Here, the ALJ methodically examined the evidence supporting Yancey’s allegation of a safety violation and was convinced Dugan & Meyers neither violated the safety regulations cited by OSHA nor had the intent to violate said safety regulations. The evidence the ALJ found compelling includes Hall’s testimony that he told Yancey not to cut the section of the pipe by himself.[1] However, as stated by the ALJ, assuming, arguendo, Hall’s testimony is untrue, “the ALJ is not persuaded the defendant had reason to believe plaintiff did not have appropriate training or experience to operate the chops [sic] on which he was injured.” The ALJ based his conclusion on Yancey’s testimony indicating he understood the pipe needed to be supported and the testimony by Yancey and Hall indicating this is what they had been doing just before Yancey decided to cut all the way through the pipe by himself. Because the ALJ’s findings regarding the inapplicability of KRS 342.165 are supported by substantial evidence, we must affirm.

          Finally, Yancey asserts the ALJ erred by misapplying the recent statutory change to KRS 342.040, and, as argued, he “is entitled to 12% interest on past due TTD benefits accruing prior to 6/9/17 and thereafter as a matter of law.” We disagree and affirm on this issue.

          In the October 30, 2017, Opinion and Order, and restated in the January 3, 2018, Order ruling on Yancey’s Petition for Reconsideration, the ALJ awarded 12% interest on all past amounts due up to June 28, 2017, and 6% on all amounts due on June 29, 2017, up to the present. We have recently considered the issue of the appropriate interest rate in Limb Walker Tree Service v. Ovens (WCB No. 2015-78695, December 22, 2017), and Lake Cumberland Health Dep’t v. Oliver (WCB No. 2012-71309, December 21, 2017).  In those cases, we relied upon Stovall v. Couch, 658 S.W.2d 437 (Ky. App. 1983), to conclude a change in the legal interest rate applies prospectively. 

As applied to this claim, Yancey’s entitlement to income benefits vested as of June 30, 2015. Thus, from that date and through June 28, 2017, Yancey is entitled to 12% interest on all past due benefits. Yancey is entitled to 6% interest on income benefits accrued from and after June 29, 2017. We find no indication the legislature desired the recent amendment to have retroactive effect.
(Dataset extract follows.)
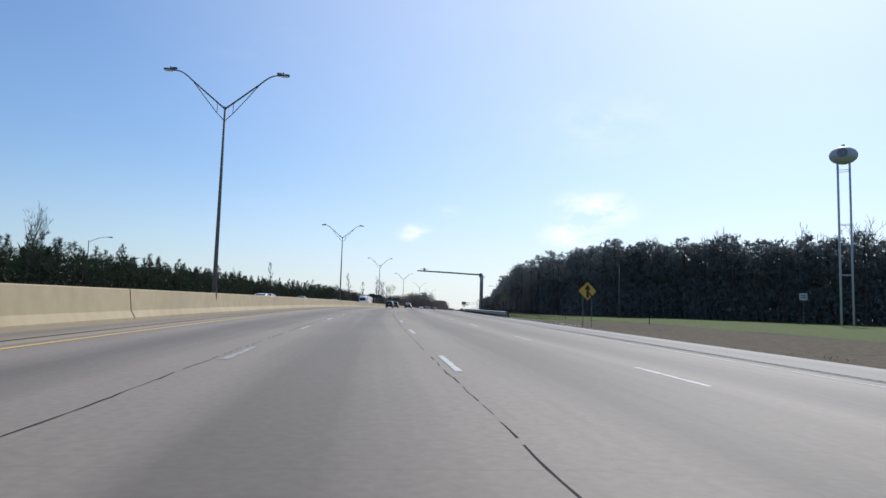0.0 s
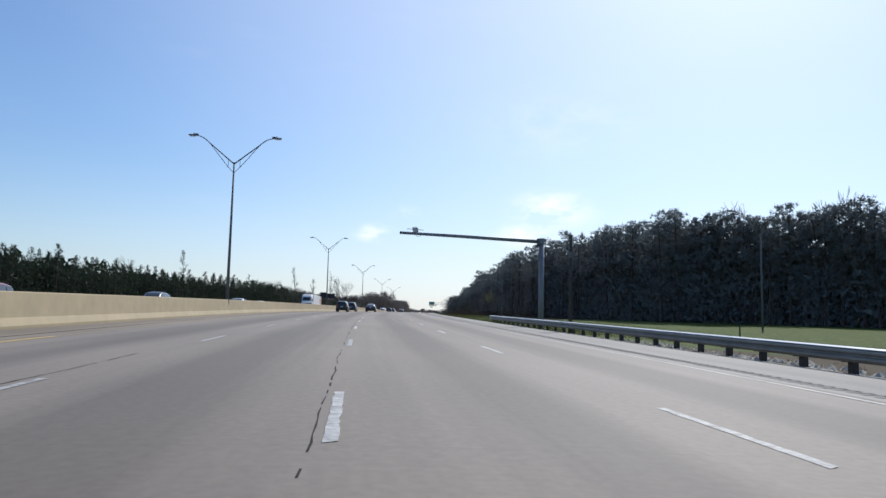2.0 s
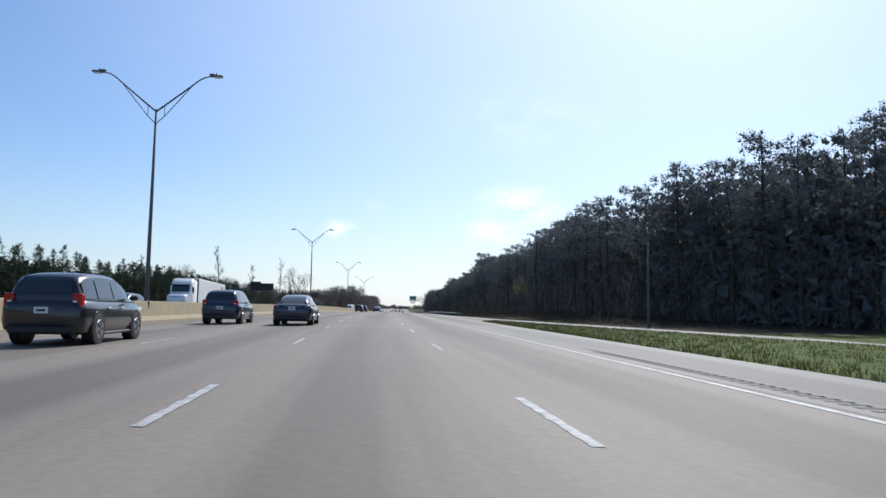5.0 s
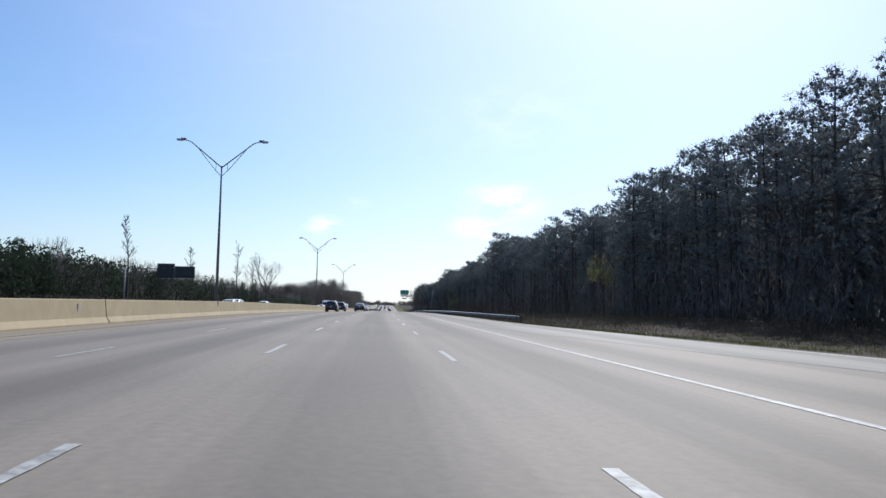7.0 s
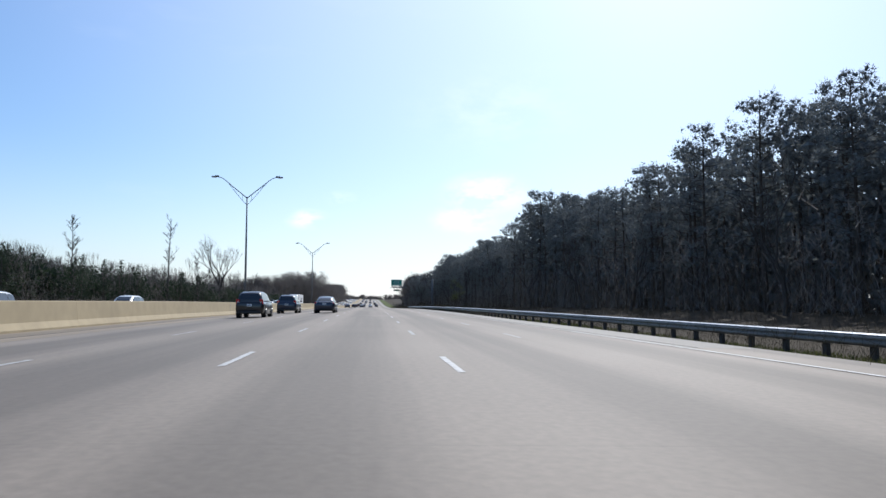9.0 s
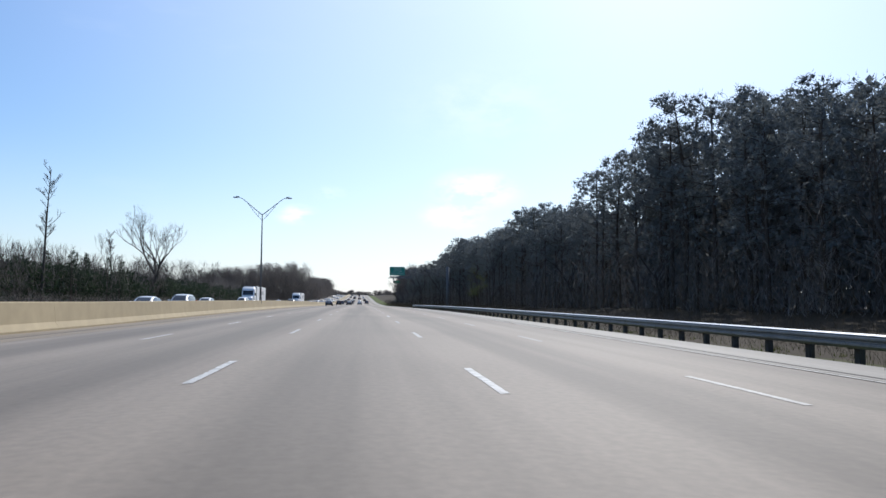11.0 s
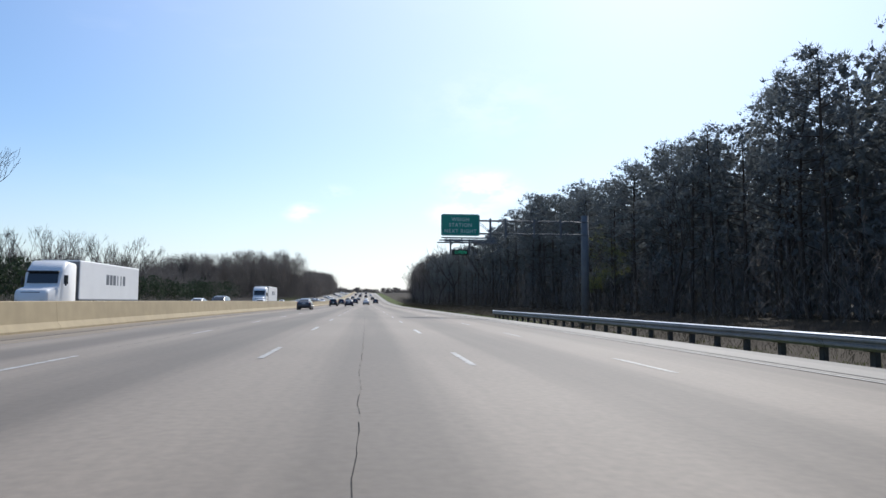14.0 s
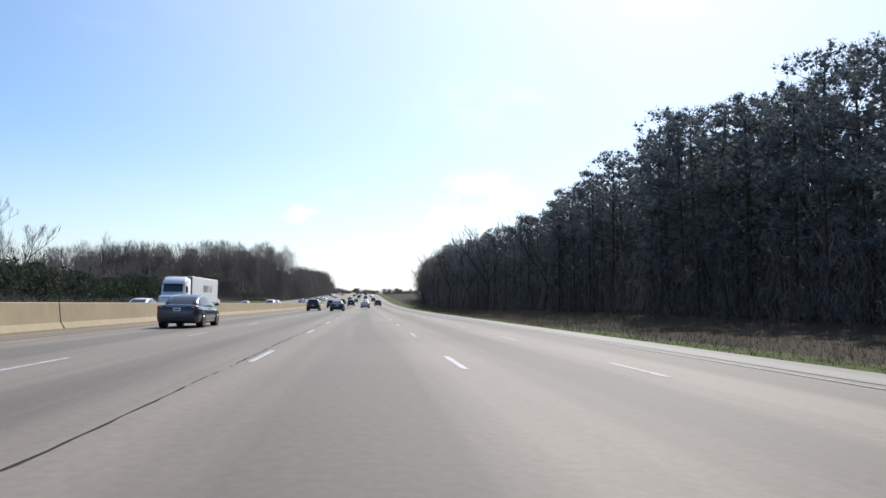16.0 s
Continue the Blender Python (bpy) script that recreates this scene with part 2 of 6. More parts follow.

See KRS 446.080(3).

Accordingly, on all issues raised on appeal, the October 30, 2017, Opinion and Order and the January 3, 2018, Order ruling on Yancey’s Petition for Reconsideration are AFFIRMED.

          ALL CONCUR.

COUNSEL FOR PETITIONER:

HON CHED JENNINGS

401 W MAIN ST STE 1910

LOUISVILLE KY 40202

COUNSEL FOR RESPONDENT:

HON MICHAEL P NEAL

220 W MAIN ST STE 1800

LOUISVILLE KY 40202

ADMINISTRATIVE LAW JUDGE:

HON GRANT S ROARK

657 CHAMBERLIN AVE

FRANKFORT KY 40601



[1] To clarify, Hall testified that he informed Yancey not to cut all the way through the pipe by himself.